Here are a few suggestions for reading and viewing that can inform our conversation on Tuesday morning:

First read chapters 21 and 22 of B'reisheet here or in your Humash. [note: in traditional synagogues both chapters are read - 21 on the first day and 22 on the second day. In Reform synagogues that celebrate only one day chapter 22 is read. In Reform synagogues that celebrate two days the story of creation is usually read on the second day]
  • What is the content of chapter 21?
  • What is the content of chapter 22?
For a detailed article about the Akedah - the Binding of Isaac, you may want to read Jewish Virtual Library's long and well-researched description of the story from early Biblical origins, through successive Jewish thinkers, and including the meaning of the Akedah in modern Israeli society.

A shorter version which includes much of the above appears at My Jewish Learning, in an article by Rabbi Dr. Louis Jacobs. You may find it easier reading, and you will still get most of the ideas that are in the JVL version, though not in as much detail.

One of the issues often discussed by Jewish educators is the issue of the suitability of this story for children. An excerpt from an article about this appears here. Although just an excerpt, it can easily serve as a jumping-off point for our conversation.

Tablet Magazine, a wonderful online resource for interesting and often controversial articles and Jewish news, has posted a podcast (you can listen here) of an interview with a Christian author who has written about the akedah from the perspective of its influence on Judaism, Christianity and Islam, particularly in the attitudes of each of these religions toward martyrdom. The podcast is long, nearly 20 minutes, but if you have the patience to listen to the whole thing I think you will find it adds to our understanding of the impact of this story.

This article in Jewcy Magazine - Son Sacrifice: Humility and the Significance of the Akedah is a good presentation of the difference between the way Americans look at this story and the way Israelis see it.

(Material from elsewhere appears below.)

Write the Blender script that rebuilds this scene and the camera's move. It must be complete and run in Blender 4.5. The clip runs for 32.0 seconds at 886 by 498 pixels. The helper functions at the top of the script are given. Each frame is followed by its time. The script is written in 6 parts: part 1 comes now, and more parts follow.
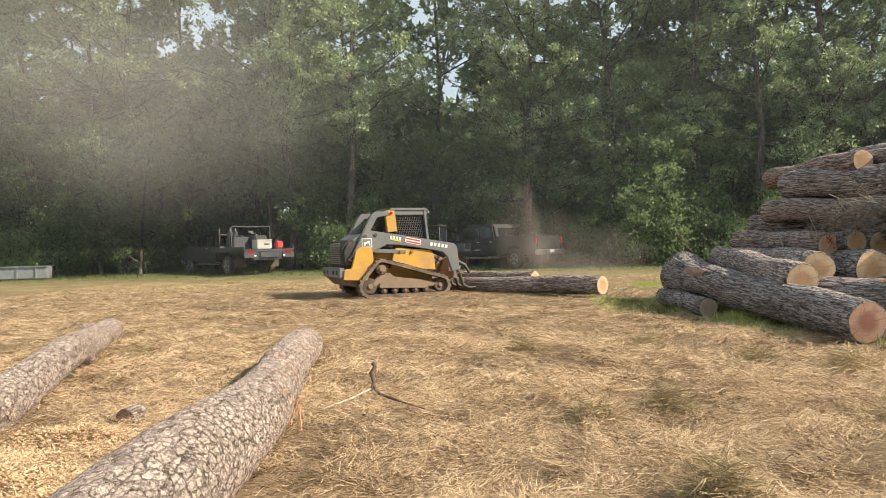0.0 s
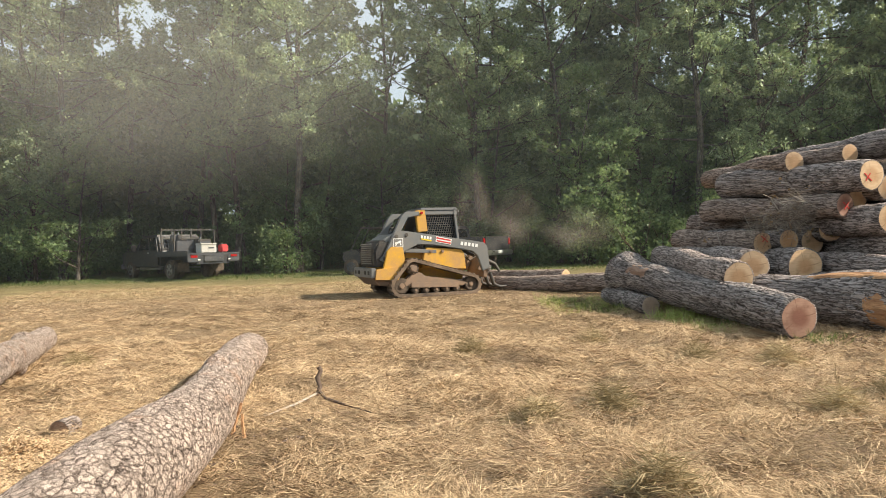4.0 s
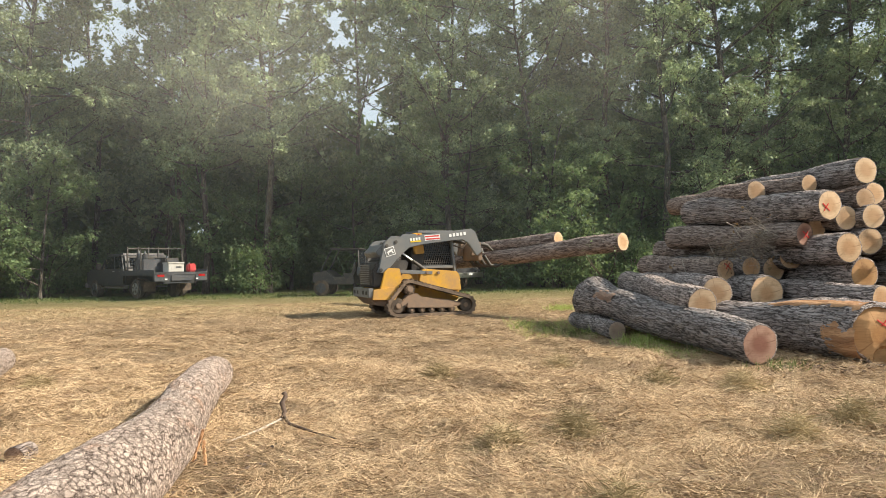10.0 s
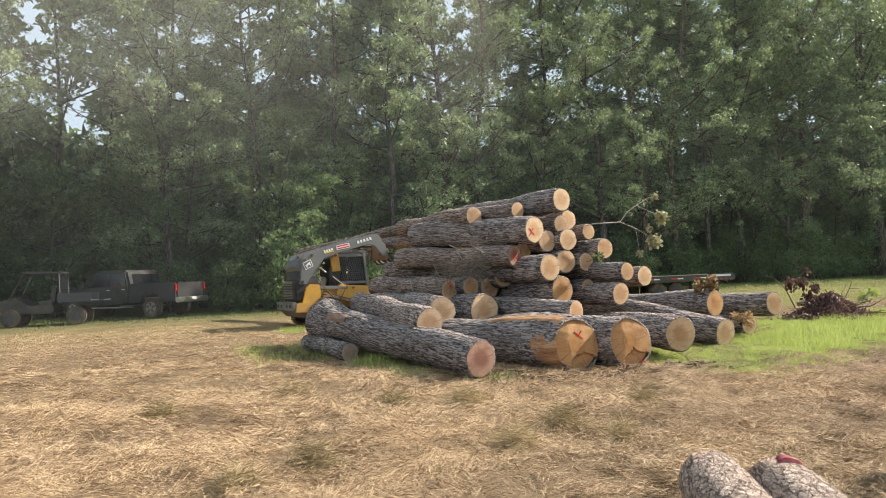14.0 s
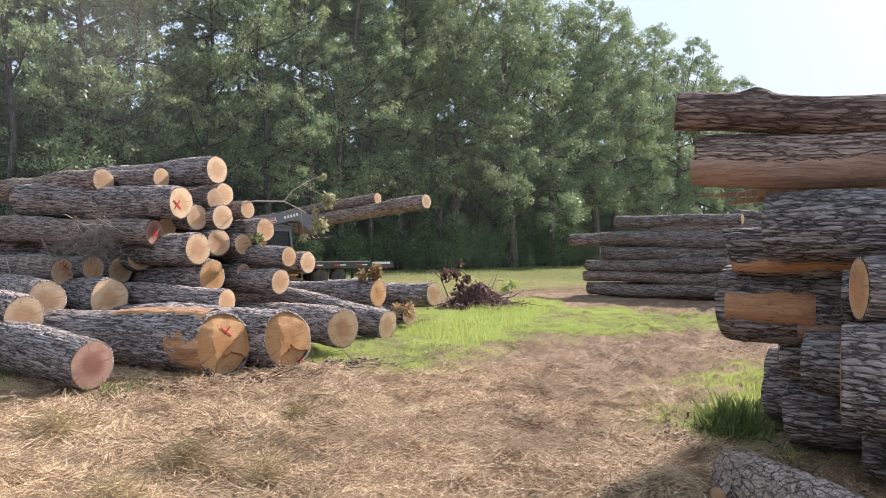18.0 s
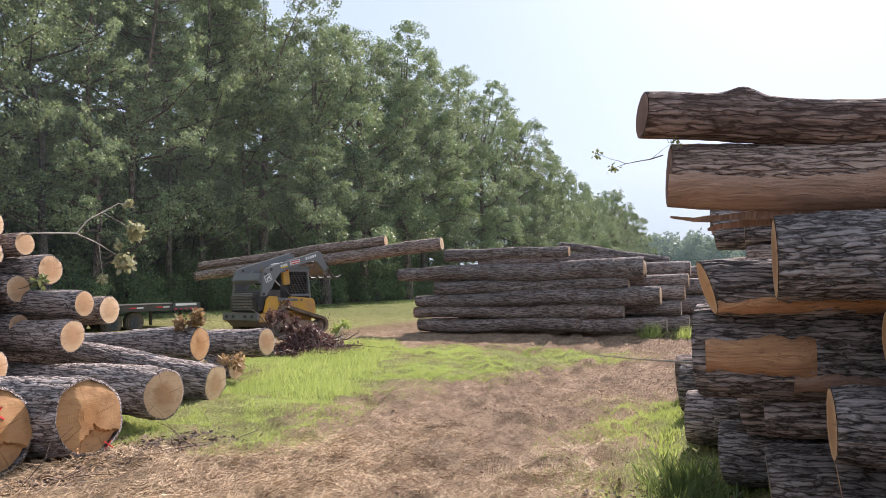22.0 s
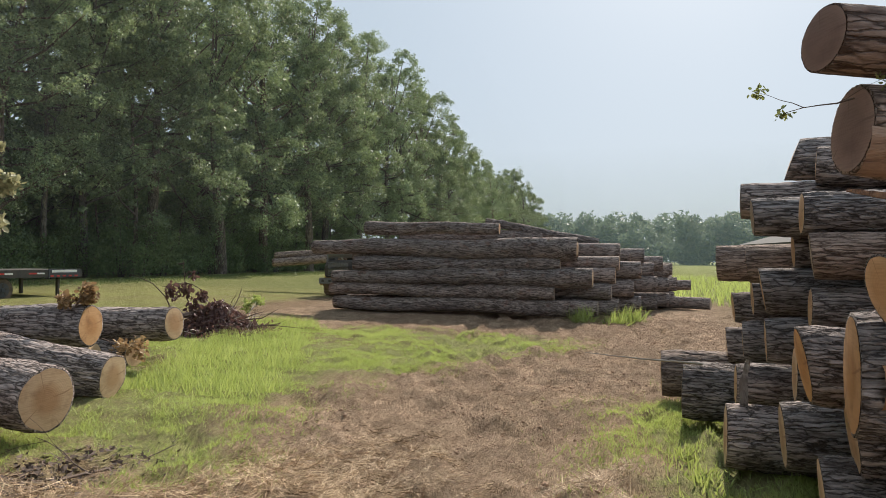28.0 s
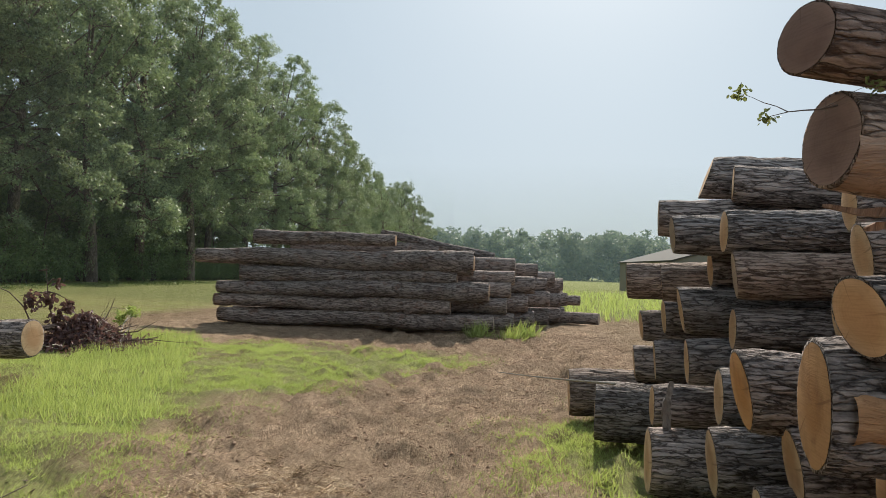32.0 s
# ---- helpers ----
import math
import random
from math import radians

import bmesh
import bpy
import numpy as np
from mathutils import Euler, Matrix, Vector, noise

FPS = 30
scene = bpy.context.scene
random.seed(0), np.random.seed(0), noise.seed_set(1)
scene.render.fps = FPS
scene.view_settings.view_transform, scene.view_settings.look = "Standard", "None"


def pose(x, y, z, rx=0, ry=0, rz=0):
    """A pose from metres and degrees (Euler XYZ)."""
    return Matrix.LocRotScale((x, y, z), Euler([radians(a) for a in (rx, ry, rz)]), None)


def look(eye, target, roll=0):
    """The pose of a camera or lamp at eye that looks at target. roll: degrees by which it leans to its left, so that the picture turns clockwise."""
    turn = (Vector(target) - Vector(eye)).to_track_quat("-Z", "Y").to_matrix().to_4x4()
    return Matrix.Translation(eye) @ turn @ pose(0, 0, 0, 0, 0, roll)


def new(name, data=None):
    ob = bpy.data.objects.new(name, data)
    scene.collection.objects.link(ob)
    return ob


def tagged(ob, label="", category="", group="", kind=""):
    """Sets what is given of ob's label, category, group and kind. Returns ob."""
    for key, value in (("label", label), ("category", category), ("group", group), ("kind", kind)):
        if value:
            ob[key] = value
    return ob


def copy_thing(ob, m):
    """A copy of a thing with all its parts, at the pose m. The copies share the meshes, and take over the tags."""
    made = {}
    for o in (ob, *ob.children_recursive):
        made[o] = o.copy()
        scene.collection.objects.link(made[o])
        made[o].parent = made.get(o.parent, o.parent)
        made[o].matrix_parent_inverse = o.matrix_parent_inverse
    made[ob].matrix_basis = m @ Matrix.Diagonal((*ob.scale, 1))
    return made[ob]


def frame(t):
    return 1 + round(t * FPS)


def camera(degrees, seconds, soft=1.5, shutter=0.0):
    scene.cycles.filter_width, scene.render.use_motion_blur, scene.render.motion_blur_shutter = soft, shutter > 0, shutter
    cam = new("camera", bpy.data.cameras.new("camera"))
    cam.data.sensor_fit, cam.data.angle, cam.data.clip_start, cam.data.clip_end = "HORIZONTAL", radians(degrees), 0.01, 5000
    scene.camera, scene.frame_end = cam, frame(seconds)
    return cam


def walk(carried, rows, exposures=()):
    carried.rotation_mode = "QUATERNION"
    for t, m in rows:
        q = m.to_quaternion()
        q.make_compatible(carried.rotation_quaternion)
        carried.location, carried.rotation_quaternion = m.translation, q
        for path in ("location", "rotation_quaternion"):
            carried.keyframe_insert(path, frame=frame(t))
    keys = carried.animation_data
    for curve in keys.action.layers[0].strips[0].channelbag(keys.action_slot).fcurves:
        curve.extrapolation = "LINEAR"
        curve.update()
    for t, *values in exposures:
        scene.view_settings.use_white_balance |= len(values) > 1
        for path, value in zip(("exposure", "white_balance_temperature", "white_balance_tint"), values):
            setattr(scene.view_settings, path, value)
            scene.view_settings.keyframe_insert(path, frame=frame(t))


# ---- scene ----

Finally, as a sort of comic relief, watch this video. I'm really curious as to your reaction.

I'd like you to think about the following questions for our conversation tomorrow. As always, I welcome your comments directly on the blog as well as in person.

  • In your opinion, why do you think the rabbis chose these two chapters to be read on Rosh HaShanah?
  • In those synagogues in which Rosh HaShanah is celebrated for one day, why do you think chapter 22 was selected?
  • What do you think about teaching this story to children? Does the age of the children affect how you will tell the story? Or if you will tell it at all?
  • Telling this story in Israel is very different from telling it in our context. Why? Do you think the way it is understood in Israel should be shared with our students here? What can our students learn about Israel and Israeli culture from this conversation? What can Israelis learn about American Jews from this conversation?
  • If you think about teaching these two chapters year after year, before every Rosh HaShanah, how do you think the teaching and learning might change from year to year?
  • Remembering that our guiding principle is that the Big Ideas in what we learn are those elements we want our students to remember after they have forgotten everything else, what do you believe is (or are) the Big Idea(s) of this Torah reading?

Sunday, September 13, 2009

If My Idea of Jewish Education Was Working, Really Working

Over the past few days I read two articles about the same subject - an effort being made to encourage the use of the Korean alphabet to write languages other than Korean. The case in point is an island in Indonesia whose inhabitants have an oral language but no written one. There is a teacher there who is writing the sounds of the language using the Korean phonetic system.

One article appeared in the Wall Street Journal and the other in the New York Times.

You may be wondering what this has to do with Jewish education, so let me clarify what I meant by the title of this post.

If my idea of Jewish education was working, really working, then the Jewishly well-educated reader of either of these articles would immediately think of Eliezer Ben Yehudah, the person who practically single-handedly led the revival of the Hebrew language in modern times.

Or perhaps the reader might think of Yiddish, the language of the Eastern European Jewish community which borrowed vocabulary from the countries in which it was spoken but was always written using Hebrew letters.

Or of Ladino, the lingua franca of the Sephardic Jews, which again borrowed much of its vocabulary from the language of the non-Jewish majority, in this case Spanish, and was also customarily written in Hebrew letters.

And in reading the version in the NY Times, the reader would also notice the information that during Japanese occupation of Korea the use of Korean was forbidden, and think - naturally - about the Romans and how they forbid study of Torah and of Hebrew, and how the language was so important as a carrier of culture that we continued to study in secret.

So what's the big idea behind this post?

We fail if the knowledge our students acquire remains sequestered behind the walls of the religious school or synagogue building.

Our success is manifest when our students use the lens of their Jewish learning to better understand the wider world in which they live, and apply the wisdom of our tradition to all their vision.